Future spacecraft missions to the Kuiper Belt could also benefit from these insights. By understanding how contact binaries form, mission planners can better predict what other exotic objects might exist in unexplored regions and design missions to study the most scientifically valuable targets. The Jet Propulsion Laboratory is already considering concepts for future Kuiper Belt missions that could visit multiple contact binaries and other primitive objects.
A Testament to Computational Astrophysics
This breakthrough also highlights the crucial role of high-performance computing in modern astrophysics. The simulations required to model gravitational collapse over millions of years, tracking thousands of interacting particles, would have been impossible just a decade ago. The availability of powerful computing clusters like those at MSU's Institute for Cyber-Enabled Research has opened new frontiers in our ability to test theoretical models against observations.
The research, published in the prestigious journal Monthly Notices of the Royal Astronomical Society under the title "Direct contact binary planetesimal formation from gravitational collapse," represents a synthesis of observational astronomy, theoretical physics, and computational science. It demonstrates how modern space missions like New Horizons, when combined with sophisticated computer modeling, can unlock secrets preserved in the Solar System's most ancient and pristine objects.

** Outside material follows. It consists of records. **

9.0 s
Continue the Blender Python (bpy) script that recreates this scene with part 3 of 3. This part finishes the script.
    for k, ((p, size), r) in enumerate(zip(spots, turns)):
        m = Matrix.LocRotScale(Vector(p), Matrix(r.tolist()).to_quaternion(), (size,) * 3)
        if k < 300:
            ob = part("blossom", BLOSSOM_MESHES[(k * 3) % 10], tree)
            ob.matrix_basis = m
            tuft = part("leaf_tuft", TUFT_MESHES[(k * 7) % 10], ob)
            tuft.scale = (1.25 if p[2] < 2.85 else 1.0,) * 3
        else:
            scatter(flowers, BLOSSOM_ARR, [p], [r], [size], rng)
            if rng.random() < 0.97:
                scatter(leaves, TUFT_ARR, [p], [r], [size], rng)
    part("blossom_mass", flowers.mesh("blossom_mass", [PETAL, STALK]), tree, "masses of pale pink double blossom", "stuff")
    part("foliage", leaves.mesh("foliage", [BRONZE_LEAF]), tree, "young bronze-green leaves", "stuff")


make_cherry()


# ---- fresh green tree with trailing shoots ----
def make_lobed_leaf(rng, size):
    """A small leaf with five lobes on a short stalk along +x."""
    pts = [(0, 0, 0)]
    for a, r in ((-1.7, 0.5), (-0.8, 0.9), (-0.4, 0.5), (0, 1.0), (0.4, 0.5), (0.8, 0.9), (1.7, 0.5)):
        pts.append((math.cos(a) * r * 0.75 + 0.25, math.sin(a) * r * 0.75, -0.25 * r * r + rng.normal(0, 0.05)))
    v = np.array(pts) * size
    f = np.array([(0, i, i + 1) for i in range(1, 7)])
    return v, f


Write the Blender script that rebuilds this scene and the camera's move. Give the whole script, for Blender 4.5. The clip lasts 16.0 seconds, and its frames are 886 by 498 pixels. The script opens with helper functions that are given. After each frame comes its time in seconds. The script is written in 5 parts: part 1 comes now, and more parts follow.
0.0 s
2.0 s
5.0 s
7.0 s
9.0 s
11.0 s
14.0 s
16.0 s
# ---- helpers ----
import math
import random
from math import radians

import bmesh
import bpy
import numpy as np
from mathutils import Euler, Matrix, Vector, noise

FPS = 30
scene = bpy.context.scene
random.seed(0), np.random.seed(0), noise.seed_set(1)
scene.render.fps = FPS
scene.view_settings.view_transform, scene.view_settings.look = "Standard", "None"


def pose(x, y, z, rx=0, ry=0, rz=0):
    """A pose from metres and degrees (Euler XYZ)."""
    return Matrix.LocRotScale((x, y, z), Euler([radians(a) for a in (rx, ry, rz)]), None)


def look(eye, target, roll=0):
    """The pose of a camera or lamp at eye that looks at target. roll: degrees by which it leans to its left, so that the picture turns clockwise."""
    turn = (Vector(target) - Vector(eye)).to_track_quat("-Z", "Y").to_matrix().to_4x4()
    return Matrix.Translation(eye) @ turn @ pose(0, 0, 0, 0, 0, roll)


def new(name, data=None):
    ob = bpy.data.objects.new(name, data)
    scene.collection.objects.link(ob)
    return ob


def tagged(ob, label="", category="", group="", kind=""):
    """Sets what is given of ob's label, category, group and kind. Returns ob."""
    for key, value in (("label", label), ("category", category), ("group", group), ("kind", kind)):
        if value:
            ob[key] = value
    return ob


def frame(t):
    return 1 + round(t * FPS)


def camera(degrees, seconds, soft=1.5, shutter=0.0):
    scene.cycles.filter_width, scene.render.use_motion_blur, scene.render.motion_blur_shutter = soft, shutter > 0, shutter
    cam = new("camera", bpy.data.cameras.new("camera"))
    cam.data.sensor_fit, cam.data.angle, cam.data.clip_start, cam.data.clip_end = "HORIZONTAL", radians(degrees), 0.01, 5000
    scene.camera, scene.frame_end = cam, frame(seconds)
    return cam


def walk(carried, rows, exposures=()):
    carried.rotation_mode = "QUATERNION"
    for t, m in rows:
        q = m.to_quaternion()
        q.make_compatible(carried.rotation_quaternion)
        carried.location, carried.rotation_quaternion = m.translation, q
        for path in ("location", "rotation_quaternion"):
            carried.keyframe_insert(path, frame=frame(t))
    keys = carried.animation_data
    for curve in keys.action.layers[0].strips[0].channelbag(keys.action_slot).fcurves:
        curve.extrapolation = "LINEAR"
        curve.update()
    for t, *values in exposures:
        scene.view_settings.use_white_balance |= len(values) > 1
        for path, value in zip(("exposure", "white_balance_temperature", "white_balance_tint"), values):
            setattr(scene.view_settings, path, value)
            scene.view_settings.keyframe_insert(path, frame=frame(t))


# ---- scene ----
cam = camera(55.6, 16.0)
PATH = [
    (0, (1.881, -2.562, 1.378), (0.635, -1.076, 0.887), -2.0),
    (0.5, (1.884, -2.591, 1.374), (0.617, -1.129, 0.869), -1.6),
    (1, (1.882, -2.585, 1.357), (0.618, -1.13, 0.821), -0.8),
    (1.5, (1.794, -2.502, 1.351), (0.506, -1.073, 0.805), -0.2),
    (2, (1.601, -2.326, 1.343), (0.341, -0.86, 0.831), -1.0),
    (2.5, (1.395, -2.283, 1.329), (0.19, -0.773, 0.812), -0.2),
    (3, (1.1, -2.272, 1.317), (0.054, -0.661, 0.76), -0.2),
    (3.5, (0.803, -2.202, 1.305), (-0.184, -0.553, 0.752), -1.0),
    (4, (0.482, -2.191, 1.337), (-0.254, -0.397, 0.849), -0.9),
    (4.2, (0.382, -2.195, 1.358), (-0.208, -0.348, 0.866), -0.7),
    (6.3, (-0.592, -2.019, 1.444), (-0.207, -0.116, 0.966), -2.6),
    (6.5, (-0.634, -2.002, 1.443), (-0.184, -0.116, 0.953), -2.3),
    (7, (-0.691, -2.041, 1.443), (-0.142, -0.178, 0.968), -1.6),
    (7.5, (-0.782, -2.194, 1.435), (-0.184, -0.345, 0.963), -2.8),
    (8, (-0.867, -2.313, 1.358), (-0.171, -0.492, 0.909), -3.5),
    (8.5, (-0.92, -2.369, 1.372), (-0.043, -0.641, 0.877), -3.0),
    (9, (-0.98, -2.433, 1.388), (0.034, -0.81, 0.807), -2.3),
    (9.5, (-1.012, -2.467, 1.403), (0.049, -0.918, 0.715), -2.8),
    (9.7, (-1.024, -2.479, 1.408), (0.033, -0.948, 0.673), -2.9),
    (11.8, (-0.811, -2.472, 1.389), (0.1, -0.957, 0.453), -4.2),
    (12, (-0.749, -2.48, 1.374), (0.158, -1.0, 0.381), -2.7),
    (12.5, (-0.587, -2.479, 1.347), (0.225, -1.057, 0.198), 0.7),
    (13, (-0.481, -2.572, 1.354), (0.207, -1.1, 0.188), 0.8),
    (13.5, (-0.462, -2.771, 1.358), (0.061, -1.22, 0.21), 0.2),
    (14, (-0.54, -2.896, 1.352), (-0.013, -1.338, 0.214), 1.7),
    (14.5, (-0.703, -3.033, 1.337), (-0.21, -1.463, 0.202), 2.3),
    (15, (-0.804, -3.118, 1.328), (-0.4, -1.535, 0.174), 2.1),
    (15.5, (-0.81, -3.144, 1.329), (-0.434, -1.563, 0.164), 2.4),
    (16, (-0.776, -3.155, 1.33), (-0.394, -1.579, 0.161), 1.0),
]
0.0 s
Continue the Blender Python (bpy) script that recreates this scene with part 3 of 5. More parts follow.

As we continue to explore the outer reaches of our Solar System and discover new worlds around distant stars, the lessons learned from Arrokoth and its cosmic snowman siblings will guide our understanding of how planetary systems form and evolve. These gentle giants of the Kuiper Belt, born from the elegant physics of gravitational collapse, stand as monuments to the remarkable processes that shaped our cosmic neighborhood billions of years ago.